Bei Fleisch ist es vor allem die Haltung von Wiederkäuern (Ruminantia), die ein Vielfaches der Treibhausgasmenge produzieren, die bei der Haltung von Schweinen oder Geflügel entsteht. Schuld trifft jedoch nicht allein die grasenden Rinder und Kühe, die das klimaschädliche Methan freisetzen, sondern auch die Landwirte, die mit großen Mengen von mineralischen und organischen Düngemitteln die Futterwiesen düngen. Auch bei Getreide gibt es Unterschiede, so verursacht z. B. der Anbau von Reis (Oryza sativa) fünfmal mehr Treibhausgase als Mais (Zea mays).

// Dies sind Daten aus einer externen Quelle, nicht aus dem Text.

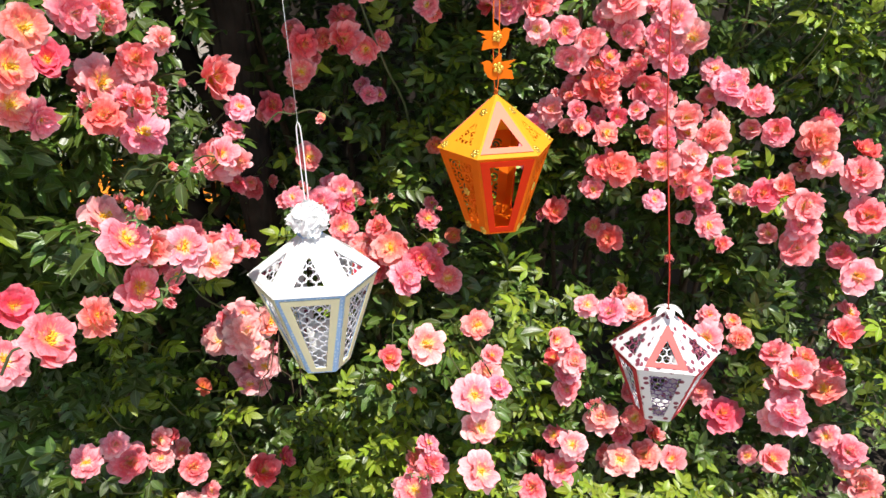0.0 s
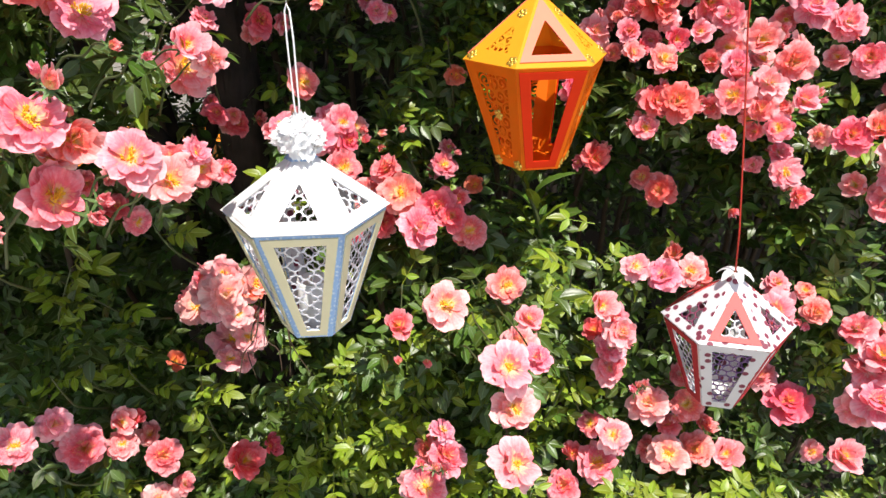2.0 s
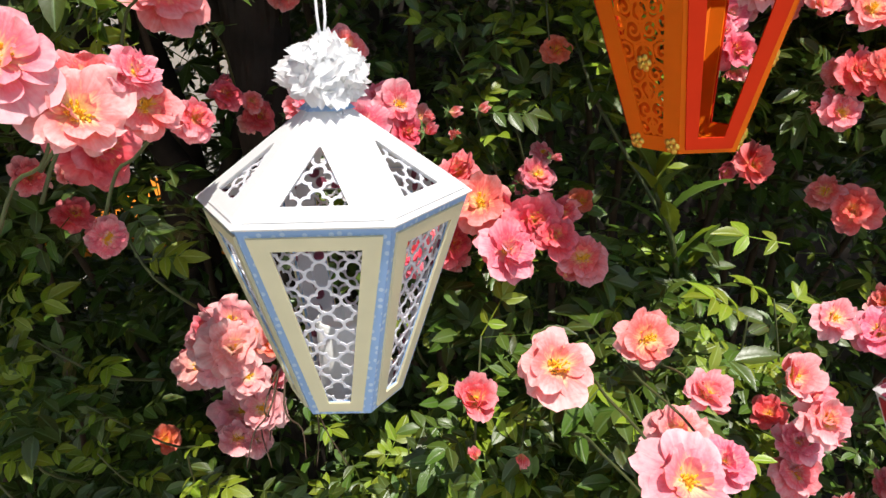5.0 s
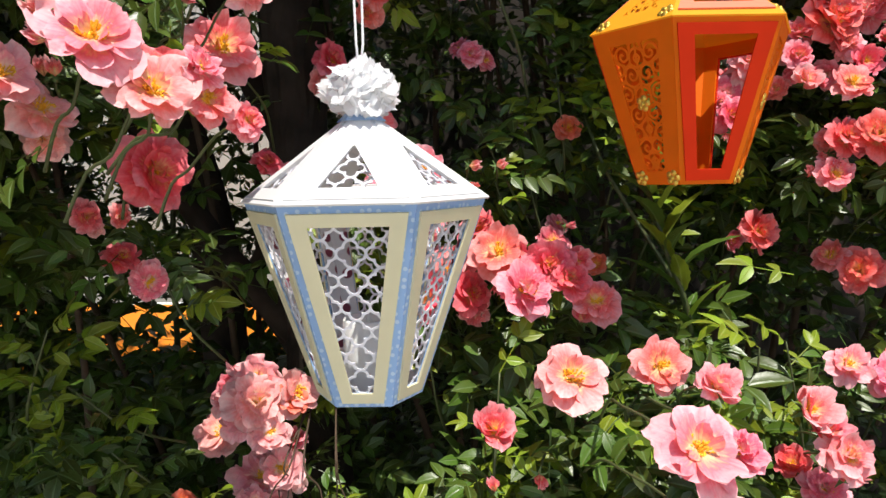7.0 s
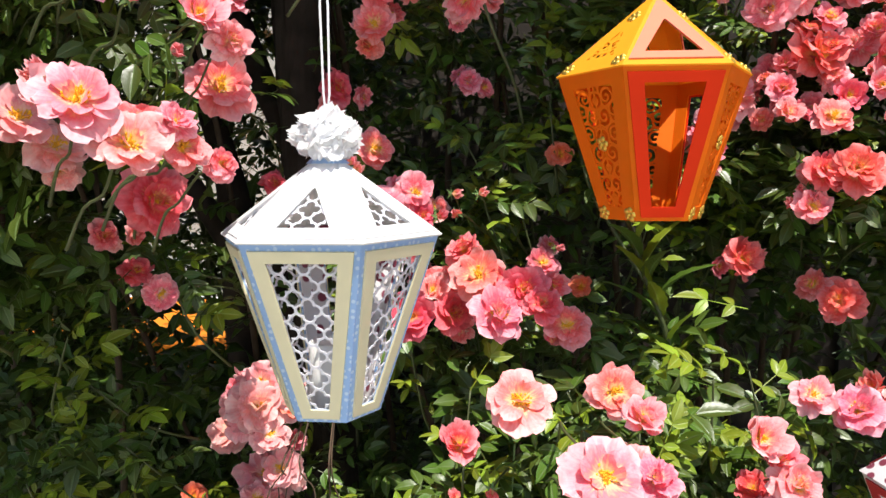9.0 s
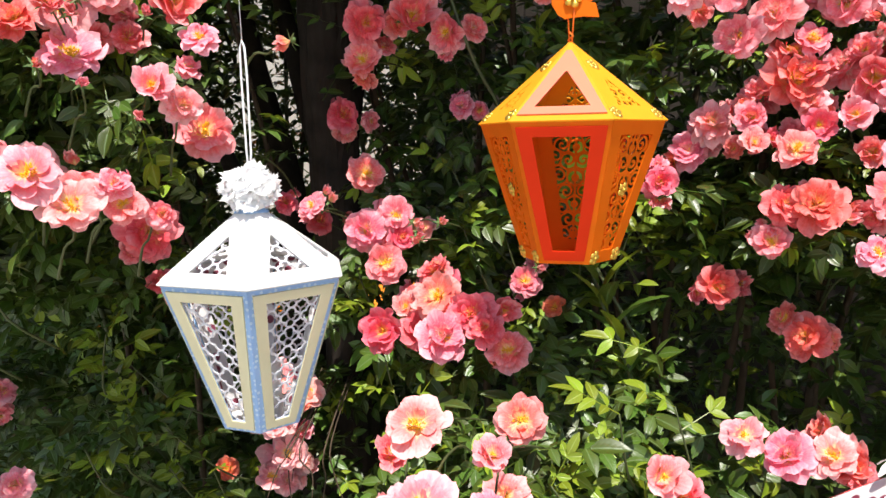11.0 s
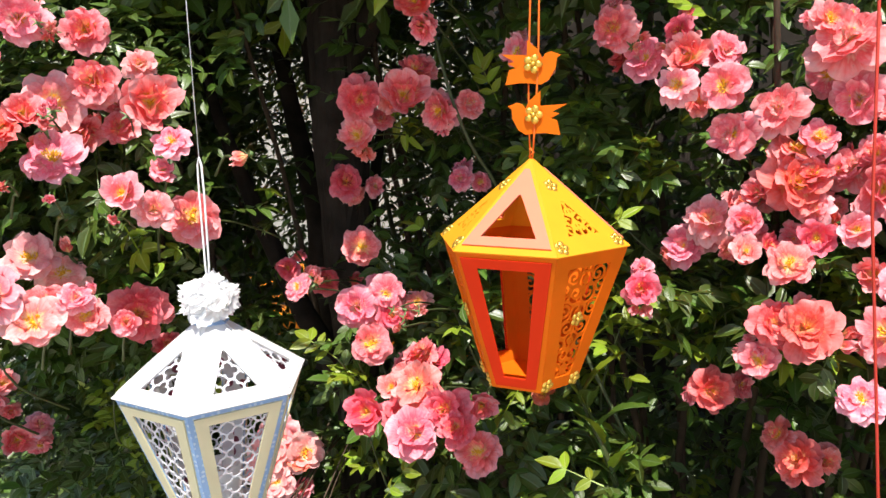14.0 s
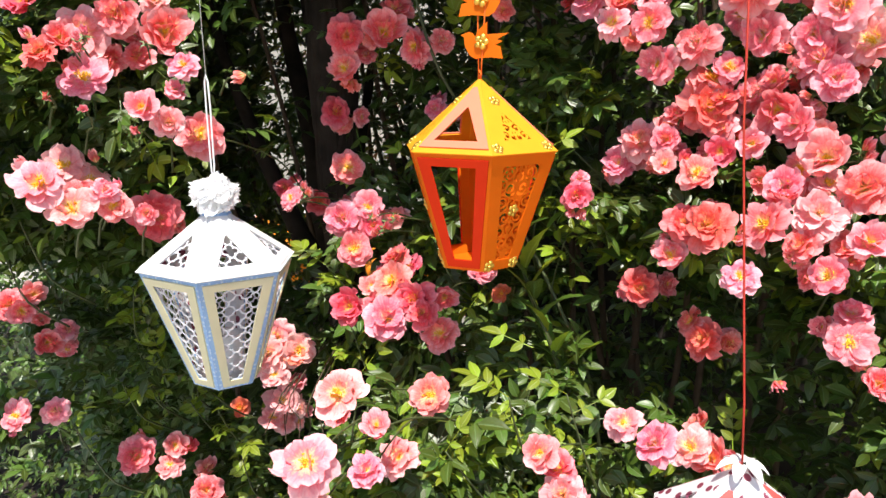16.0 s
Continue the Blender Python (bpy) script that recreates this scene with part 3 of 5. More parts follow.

Nicht nur das Ernährungsverhalten muss sich ändern

Die Forscher räumen ein, dass ihre Studie zwar keine gänzlich neuen Erkenntnisse liefert, jedoch die globalen Auswirkungen unseres Ernährungsverhaltens vor Augen führt. „Am meisten überrascht hat uns, mit welcher Geschwindigkeit und Konstantheit sich das Ernährungsverhalten überall auf der Welt verändert“, fassen die Forscher zusammen. Ihre Ergebnisse legen nahe, dass die Lösung erstens nicht allein darin bestehen kann, komplett auf Fleisch zu verzichten, und zweitens nicht allein durch die Verbraucher herbeigeführt werden kann. Folgerichtig wäre es daher, sich zum einen bewusster zu ernähren und zum anderen auch die Produzenten stärker in die Verantwortung zu nehmen.


Quelle:
Tilman, D., Clark, M. (2014): Global diets link environmental sustainability and human health. In: Nature, (12.November 2014), doi:10.1038/nature13959.